● **Supplied material**
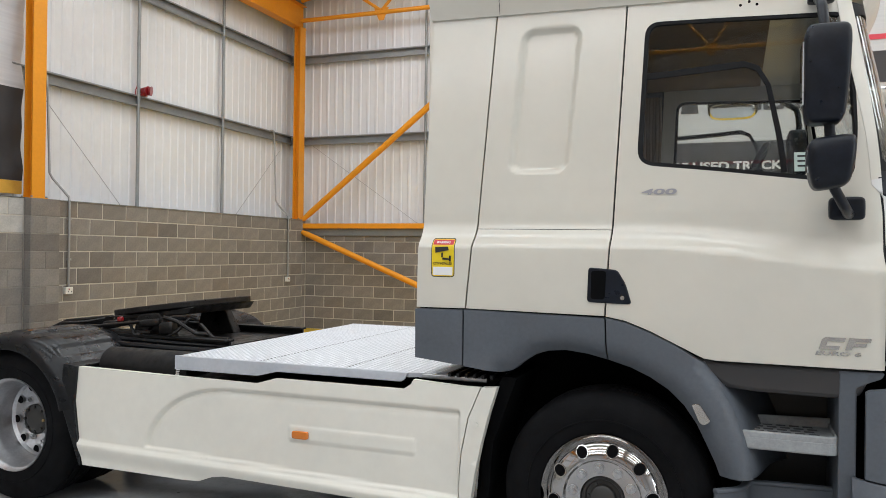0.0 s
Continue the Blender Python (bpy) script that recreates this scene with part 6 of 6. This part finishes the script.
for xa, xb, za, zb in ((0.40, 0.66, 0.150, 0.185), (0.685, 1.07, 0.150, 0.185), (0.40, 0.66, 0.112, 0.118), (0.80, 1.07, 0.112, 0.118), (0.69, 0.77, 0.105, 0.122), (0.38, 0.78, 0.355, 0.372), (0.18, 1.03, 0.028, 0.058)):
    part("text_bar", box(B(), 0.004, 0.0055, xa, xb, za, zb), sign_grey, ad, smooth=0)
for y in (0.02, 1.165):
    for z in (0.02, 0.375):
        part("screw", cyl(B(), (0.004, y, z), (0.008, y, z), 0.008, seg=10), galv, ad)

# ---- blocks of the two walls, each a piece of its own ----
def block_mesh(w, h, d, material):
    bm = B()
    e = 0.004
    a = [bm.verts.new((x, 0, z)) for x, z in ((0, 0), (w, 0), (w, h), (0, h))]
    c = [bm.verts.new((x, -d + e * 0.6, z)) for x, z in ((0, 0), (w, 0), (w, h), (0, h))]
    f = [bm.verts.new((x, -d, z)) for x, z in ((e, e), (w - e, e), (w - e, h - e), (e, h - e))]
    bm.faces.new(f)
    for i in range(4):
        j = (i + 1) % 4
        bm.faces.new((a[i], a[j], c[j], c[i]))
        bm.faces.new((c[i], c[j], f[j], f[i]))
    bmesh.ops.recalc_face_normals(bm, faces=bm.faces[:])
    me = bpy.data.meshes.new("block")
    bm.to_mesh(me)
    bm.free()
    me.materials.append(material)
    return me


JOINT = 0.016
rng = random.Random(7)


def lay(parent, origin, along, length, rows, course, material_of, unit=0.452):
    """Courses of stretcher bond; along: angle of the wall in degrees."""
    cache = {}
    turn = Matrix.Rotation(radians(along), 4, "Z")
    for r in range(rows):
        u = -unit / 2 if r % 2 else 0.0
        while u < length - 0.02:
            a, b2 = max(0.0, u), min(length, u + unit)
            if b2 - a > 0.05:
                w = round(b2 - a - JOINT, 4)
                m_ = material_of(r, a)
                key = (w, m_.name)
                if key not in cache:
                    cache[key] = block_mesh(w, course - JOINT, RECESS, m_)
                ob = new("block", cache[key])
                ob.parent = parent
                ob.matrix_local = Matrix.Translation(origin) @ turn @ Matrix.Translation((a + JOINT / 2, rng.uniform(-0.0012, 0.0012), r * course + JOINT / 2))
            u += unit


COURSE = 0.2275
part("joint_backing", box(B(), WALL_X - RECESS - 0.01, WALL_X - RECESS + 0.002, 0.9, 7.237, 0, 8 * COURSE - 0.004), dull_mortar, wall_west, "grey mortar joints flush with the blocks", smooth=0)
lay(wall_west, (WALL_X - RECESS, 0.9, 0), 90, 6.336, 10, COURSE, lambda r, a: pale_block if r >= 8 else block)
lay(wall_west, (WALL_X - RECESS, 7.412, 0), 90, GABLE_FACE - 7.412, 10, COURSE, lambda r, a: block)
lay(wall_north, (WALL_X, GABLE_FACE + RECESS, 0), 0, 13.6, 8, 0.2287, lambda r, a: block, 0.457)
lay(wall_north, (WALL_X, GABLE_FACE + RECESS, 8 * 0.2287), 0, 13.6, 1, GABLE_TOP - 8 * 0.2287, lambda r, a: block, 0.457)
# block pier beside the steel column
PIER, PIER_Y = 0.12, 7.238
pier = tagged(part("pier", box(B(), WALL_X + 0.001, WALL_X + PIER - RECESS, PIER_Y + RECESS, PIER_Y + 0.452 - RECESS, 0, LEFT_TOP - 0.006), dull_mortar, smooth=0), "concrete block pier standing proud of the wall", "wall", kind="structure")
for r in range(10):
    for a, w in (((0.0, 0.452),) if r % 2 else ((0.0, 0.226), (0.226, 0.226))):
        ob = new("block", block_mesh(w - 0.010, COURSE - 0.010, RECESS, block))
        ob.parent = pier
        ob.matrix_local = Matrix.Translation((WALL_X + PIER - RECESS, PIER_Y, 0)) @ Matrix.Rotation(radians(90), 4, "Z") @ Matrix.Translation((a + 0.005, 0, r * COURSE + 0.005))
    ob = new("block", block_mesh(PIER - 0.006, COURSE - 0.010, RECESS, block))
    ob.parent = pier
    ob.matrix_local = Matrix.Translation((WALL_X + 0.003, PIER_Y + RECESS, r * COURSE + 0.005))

● **Exercise aim**
Copy the data exactly. Any picture it contains is to be omitted.

● **Exercise output**
0.0 s
Continue the Blender Python (bpy) script that recreates this scene with part 6 of 6. This part finishes the script.
for xa, xb, za, zb in ((0.40, 0.66, 0.150, 0.185), (0.685, 1.07, 0.150, 0.185), (0.40, 0.66, 0.112, 0.118), (0.80, 1.07, 0.112, 0.118), (0.69, 0.77, 0.105, 0.122), (0.38, 0.78, 0.355, 0.372), (0.18, 1.03, 0.028, 0.058)):
    part("text_bar", box(B(), 0.004, 0.0055, xa, xb, za, zb), sign_grey, ad, smooth=0)
for y in (0.02, 1.165):
    for z in (0.02, 0.375):
        part("screw", cyl(B(), (0.004, y, z), (0.008, y, z), 0.008, seg=10), galv, ad)

# ---- blocks of the two walls, each a piece of its own ----
def block_mesh(w, h, d, material):
    bm = B()
    e = 0.004
    a = [bm.verts.new((x, 0, z)) for x, z in ((0, 0), (w, 0), (w, h), (0, h))]
    c = [bm.verts.new((x, -d + e * 0.6, z)) for x, z in ((0, 0), (w, 0), (w, h), (0, h))]
    f = [bm.verts.new((x, -d, z)) for x, z in ((e, e), (w - e, e), (w - e, h - e), (e, h - e))]
    bm.faces.new(f)
    for i in range(4):
        j = (i + 1) % 4
        bm.faces.new((a[i], a[j], c[j], c[i]))
        bm.faces.new((c[i], c[j], f[j], f[i]))
    bmesh.ops.recalc_face_normals(bm, faces=bm.faces[:])
    me = bpy.data.meshes.new("block")
    bm.to_mesh(me)
    bm.free()
    me.materials.append(material)
    return me


JOINT = 0.016
rng = random.Random(7)


def lay(parent, origin, along, length, rows, course, material_of, unit=0.452):
    """Courses of stretcher bond; along: angle of the wall in degrees."""
    cache = {}
    turn = Matrix.Rotation(radians(along), 4, "Z")
    for r in range(rows):
        u = -unit / 2 if r % 2 else 0.0
        while u < length - 0.02:
            a, b2 = max(0.0, u), min(length, u + unit)
            if b2 - a > 0.05:
                w = round(b2 - a - JOINT, 4)
                m_ = material_of(r, a)
                key = (w, m_.name)
                if key not in cache:
                    cache[key] = block_mesh(w, course - JOINT, RECESS, m_)
                ob = new("block", cache[key])
                ob.parent = parent
                ob.matrix_local = Matrix.Translation(origin) @ turn @ Matrix.Translation((a + JOINT / 2, rng.uniform(-0.0012, 0.0012), r * course + JOINT / 2))
            u += unit


COURSE = 0.2275
part("joint_backing", box(B(), WALL_X - RECESS - 0.01, WALL_X - RECESS + 0.002, 0.9, 7.237, 0, 8 * COURSE - 0.004), dull_mortar, wall_west, "grey mortar joints flush with the blocks", smooth=0)
lay(wall_west, (WALL_X - RECESS, 0.9, 0), 90, 6.336, 10, COURSE, lambda r, a: pale_block if r >= 8 else block)
lay(wall_west, (WALL_X - RECESS, 7.412, 0), 90, GABLE_FACE - 7.412, 10, COURSE, lambda r, a: block)
lay(wall_north, (WALL_X, GABLE_FACE + RECESS, 0), 0, 13.6, 8, 0.2287, lambda r, a: block, 0.457)
lay(wall_north, (WALL_X, GABLE_FACE + RECESS, 8 * 0.2287), 0, 13.6, 1, GABLE_TOP - 8 * 0.2287, lambda r, a: block, 0.457)
# block pier beside the steel column
PIER, PIER_Y = 0.12, 7.238
pier = tagged(part("pier", box(B(), WALL_X + 0.001, WALL_X + PIER - RECESS, PIER_Y + RECESS, PIER_Y + 0.452 - RECESS, 0, LEFT_TOP - 0.006), dull_mortar, smooth=0), "concrete block pier standing proud of the wall", "wall", kind="structure")
for r in range(10):
    for a, w in (((0.0, 0.452),) if r % 2 else ((0.0, 0.226), (0.226, 0.226))):
        ob = new("block", block_mesh(w - 0.010, COURSE - 0.010, RECESS, block))
        ob.parent = pier
        ob.matrix_local = Matrix.Translation((WALL_X + PIER - RECESS, PIER_Y, 0)) @ Matrix.Rotation(radians(90), 4, "Z") @ Matrix.Translation((a + 0.005, 0, r * COURSE + 0.005))
    ob = new("block", block_mesh(PIER - 0.006, COURSE - 0.010, RECESS, block))
    ob.parent = pier
    ob.matrix_local = Matrix.Translation((WALL_X + 0.003, PIER_Y + RECESS, r * COURSE + 0.005))